Just to be test the metric, I had by box filled with middlins—the juicy strands of belly meat—when I grabbed a pound to-go.
With so few whole hog pitmasters left in West Tennessee, the prospect of it continuing seem dire, but there’s certainly hope. Zach Parker is just 25-years old, and is just as dedicated to whole hog cooking as his father. The younger generation of the Ramey family, Phil and Candice, are as involved in the business as their parents. In Nashville, Pat Martin makes as good a West Tennessee whole hog ambassador as you’ll find.

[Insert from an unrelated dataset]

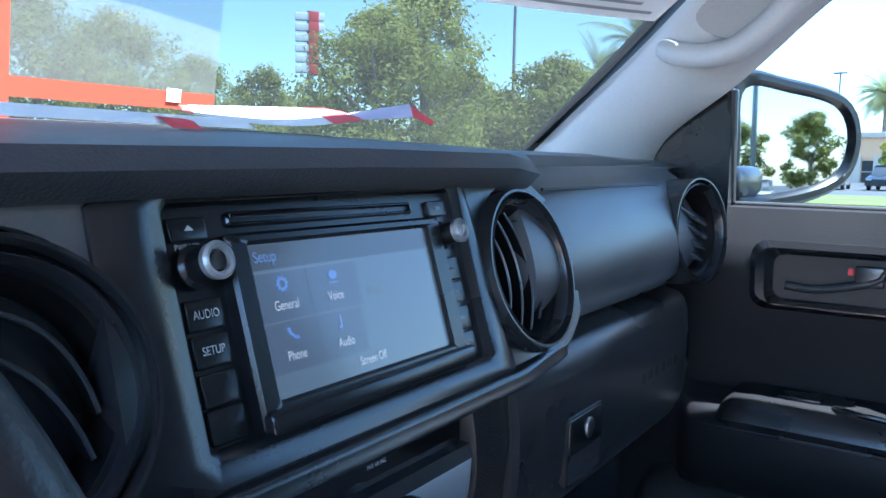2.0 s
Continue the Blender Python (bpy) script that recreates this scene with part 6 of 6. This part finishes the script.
HAZY = glass("translucent_film", (0.70, 0.70, 0.65), 0.4)
hn = HAZY.node_tree
dif, mx2 = hn.nodes.new("ShaderNodeBsdfDiffuse"), hn.nodes.new("ShaderNodeMixShader")
dif.inputs[0].default_value, mx2.inputs[0].default_value = (0.80, 0.79, 0.74, 1), 0.06
hn.links.new(hn.nodes["Material Output"].inputs[0].links[0].from_socket, mx2.inputs[1])
hn.links.new(dif.outputs[0], mx2.inputs[2])
hn.links.new(mx2.outputs[0], hn.nodes["Material Output"].inputs[0])


def stand(name, y0, y1, z0, z1, off, mat_, parent):
    """A sheet standing on the dash, leaning a little on the screen."""
    bm = B()
    loft(bm, [[(-0.742 + 0.14 * (z - 1.47) + 0.03 * math.sin(y * 9) * (z - 1.47) + off + 0.10 * (y - 0.0) ** 2, y, z) for y in np.linspace(y0, y1, 7)] for z in np.linspace(z0, z1, 5)], False)
    bmesh.ops.solidify(bm, geom=bm.faces[:], thickness=0.0006)
    return part(name, bm, mat_, parent)


doc = thing("windscreen_notice", (-0.74, -0.12, 1.47), "white printed sheet standing behind the windscreen", "notice")
stand("paper_sheet", -0.225, -0.050, 1.474, 1.665, 0.0, PAPER, doc)
for k in range(15):
    stand("print_bar", -0.212, -0.212 + 0.14 * (0.55 + 0.45 * ((k * 7) % 5) / 5), 1.492 + 0.011 * k, 1.4945 + 0.011 * k, 0.0012, GREY_INK, doc)
fr = thing("orange_frame_sign", (-0.74, 0.06, 1.47), "translucent sheet with an orange border behind the windscreen", "sign")
stand("film", -0.012, 0.182, 1.510, 1.665, 0.0, HAZY, fr)
stand("border", -0.032, -0.012, 1.474, 1.665, 0.0, ORANGE_INK, fr)
stand("border", -0.012, 0.182, 1.494, 1.510, 0.0, ORANGE_INK, fr)
stand("corner_patch", 0.128, 0.143, 1.500, 1.512, 0.0012, PAPER, fr)
st = thing("warning_sticker", (-0.5, 0.5, 1.66), "white warning label on the windscreen edge", "label")
sheet("label_sheet", 0.40, 0.615, 0.565, 0.80, 0.006, PAPER, st)
for k in range(9):
    sheet("print_bar", 0.415, 0.60 - 0.02 * (k % 3), 0.585 + 0.022 * k, 0.593 + 0.022 * k, 0.0075, GREY_INK, st)
# folded leaflet lying on the dash top
lt = thing("folded_leaflet", (-0.6, 0.05, 1.47), "white and red folded paper leaflet on the dash top", "leaflet")


def leaflet(name, far, near, mat_, s0=0.0, s1=1.0, sag=0.0):
    """A strip of thin paper between two straight edges, from s0 to s1 along them."""
    bm = B()
    rows = []
    for s in np.linspace(s0, s1, 9):
        f, n = Vector(far[0]).lerp(Vector(far[1]), s), Vector(near[0]).lerp(Vector(near[1]), s)
        n.z -= sag * math.sin(math.pi * s)
        m = (f + n) / 2
        m.z += 0.0012 + 0.0008 * math.sin(s * 9)
        rows.append([tuple(f), tuple(m), tuple(n)])
    loft(bm, rows, False)
    bmesh.ops.solidify(bm, geom=bm.faces[:], thickness=0.0006)
    return part(name, bm, mat_, lt)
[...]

There’s another bright spot too. The rumor I’d heard repeatedly—that Southern Natural Farms (412 Meat Processing) was at full capacity with whole hogs—is apparently unfounded. Folks said there was no way to open a new whole hog joint because you couldn’t get the pigs processed. But after talking with their employee Jacob Simpson, that doesn’t seem to be the case. “We definitely have capacity,” he says. So make plans to get over to West Tennessee and try some of the whole hog barbecue. Maybe another pitmaster can be convinced to start buying their pigs whole by the time you get there.
Ramey’s Whole Hog BBQ
14 E Holley St.
Parsons, TN 38363
Open Thur-F 10-7, Sat 10-5
Scott’s Parker’s Bar-B-Q
Lexington, TN 38351
Open Tues-F 9-6, Sat 9-4
Martin’s Bar-B-Que Joint
410 4th Ave S.
Nashville, TN 37201
Open Sun-Thur 11-10, F-St 11-midnight
*By using the word “barbecue,” places cooking whole hog in electric ovens do not qualify.